** What is needed **
Write out the listing below without alteration, omitting its pictures.

** Supplied material **
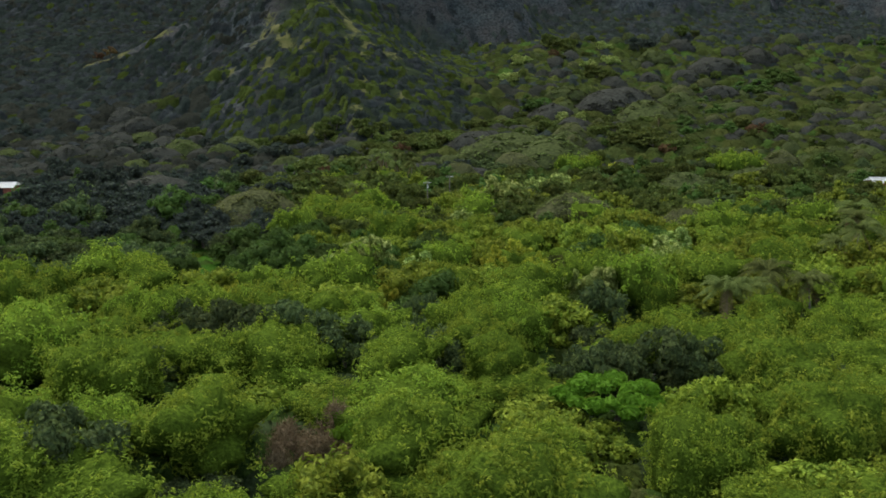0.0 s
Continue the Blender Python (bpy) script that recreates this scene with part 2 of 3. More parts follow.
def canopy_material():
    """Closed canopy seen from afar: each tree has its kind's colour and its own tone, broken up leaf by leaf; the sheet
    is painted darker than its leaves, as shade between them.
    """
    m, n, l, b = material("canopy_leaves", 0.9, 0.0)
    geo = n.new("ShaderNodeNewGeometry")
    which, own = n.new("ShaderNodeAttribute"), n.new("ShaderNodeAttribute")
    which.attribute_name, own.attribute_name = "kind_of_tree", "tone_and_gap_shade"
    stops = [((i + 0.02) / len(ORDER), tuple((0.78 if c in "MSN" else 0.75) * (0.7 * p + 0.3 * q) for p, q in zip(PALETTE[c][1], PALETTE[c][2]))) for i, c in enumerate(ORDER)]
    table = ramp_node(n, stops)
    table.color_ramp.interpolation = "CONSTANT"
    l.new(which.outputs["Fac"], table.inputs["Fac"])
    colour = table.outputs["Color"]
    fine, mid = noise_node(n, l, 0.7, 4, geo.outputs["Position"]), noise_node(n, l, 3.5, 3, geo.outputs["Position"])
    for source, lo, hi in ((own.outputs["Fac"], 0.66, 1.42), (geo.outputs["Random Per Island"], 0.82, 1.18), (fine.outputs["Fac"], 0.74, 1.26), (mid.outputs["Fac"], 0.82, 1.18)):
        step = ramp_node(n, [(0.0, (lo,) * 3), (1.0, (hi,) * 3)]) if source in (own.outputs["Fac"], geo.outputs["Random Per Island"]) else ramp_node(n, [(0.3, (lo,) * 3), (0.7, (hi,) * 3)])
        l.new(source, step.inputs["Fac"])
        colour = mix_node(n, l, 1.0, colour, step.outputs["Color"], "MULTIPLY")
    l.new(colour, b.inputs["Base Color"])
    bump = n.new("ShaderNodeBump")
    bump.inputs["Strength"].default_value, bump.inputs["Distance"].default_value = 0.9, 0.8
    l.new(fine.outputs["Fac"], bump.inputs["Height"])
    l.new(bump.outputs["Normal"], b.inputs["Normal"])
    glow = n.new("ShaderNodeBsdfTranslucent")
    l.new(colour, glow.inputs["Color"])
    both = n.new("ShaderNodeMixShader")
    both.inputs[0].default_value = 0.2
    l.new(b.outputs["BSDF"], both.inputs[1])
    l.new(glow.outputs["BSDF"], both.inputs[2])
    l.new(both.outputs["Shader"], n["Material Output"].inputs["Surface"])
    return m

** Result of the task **
0.0 s
Continue the Blender Python (bpy) script that recreates this scene with part 2 of 3. More parts follow.
def canopy_material():
    """Closed canopy seen from afar: each tree has its kind's colour and its own tone, broken up leaf by leaf; the sheet
    is painted darker than its leaves, as shade between them.
    """
    m, n, l, b = material("canopy_leaves", 0.9, 0.0)
    geo = n.new("ShaderNodeNewGeometry")
    which, own = n.new("ShaderNodeAttribute"), n.new("ShaderNodeAttribute")
    which.attribute_name, own.attribute_name = "kind_of_tree", "tone_and_gap_shade"
    stops = [((i + 0.02) / len(ORDER), tuple((0.78 if c in "MSN" else 0.75) * (0.7 * p + 0.3 * q) for p, q in zip(PALETTE[c][1], PALETTE[c][2]))) for i, c in enumerate(ORDER)]
    table = ramp_node(n, stops)
    table.color_ramp.interpolation = "CONSTANT"
    l.new(which.outputs["Fac"], table.inputs["Fac"])
    colour = table.outputs["Color"]
    fine, mid = noise_node(n, l, 0.7, 4, geo.outputs["Position"]), noise_node(n, l, 3.5, 3, geo.outputs["Position"])
    for source, lo, hi in ((own.outputs["Fac"], 0.66, 1.42), (geo.outputs["Random Per Island"], 0.82, 1.18), (fine.outputs["Fac"], 0.74, 1.26), (mid.outputs["Fac"], 0.82, 1.18)):
        step = ramp_node(n, [(0.0, (lo,) * 3), (1.0, (hi,) * 3)]) if source in (own.outputs["Fac"], geo.outputs["Random Per Island"]) else ramp_node(n, [(0.3, (lo,) * 3), (0.7, (hi,) * 3)])
        l.new(source, step.inputs["Fac"])
        colour = mix_node(n, l, 1.0, colour, step.outputs["Color"], "MULTIPLY")
    l.new(colour, b.inputs["Base Color"])
    bump = n.new("ShaderNodeBump")
    bump.inputs["Strength"].default_value, bump.inputs["Distance"].default_value = 0.9, 0.8
    l.new(fine.outputs["Fac"], bump.inputs["Height"])
    l.new(bump.outputs["Normal"], b.inputs["Normal"])
    glow = n.new("ShaderNodeBsdfTranslucent")
    l.new(colour, glow.inputs["Color"])
    both = n.new("ShaderNodeMixShader")
    both.inputs[0].default_value = 0.2
    l.new(b.outputs["BSDF"], both.inputs[1])
    l.new(glow.outputs["BSDF"], both.inputs[2])
    l.new(both.outputs["Shader"], n["Material Output"].inputs["Surface"])
    return m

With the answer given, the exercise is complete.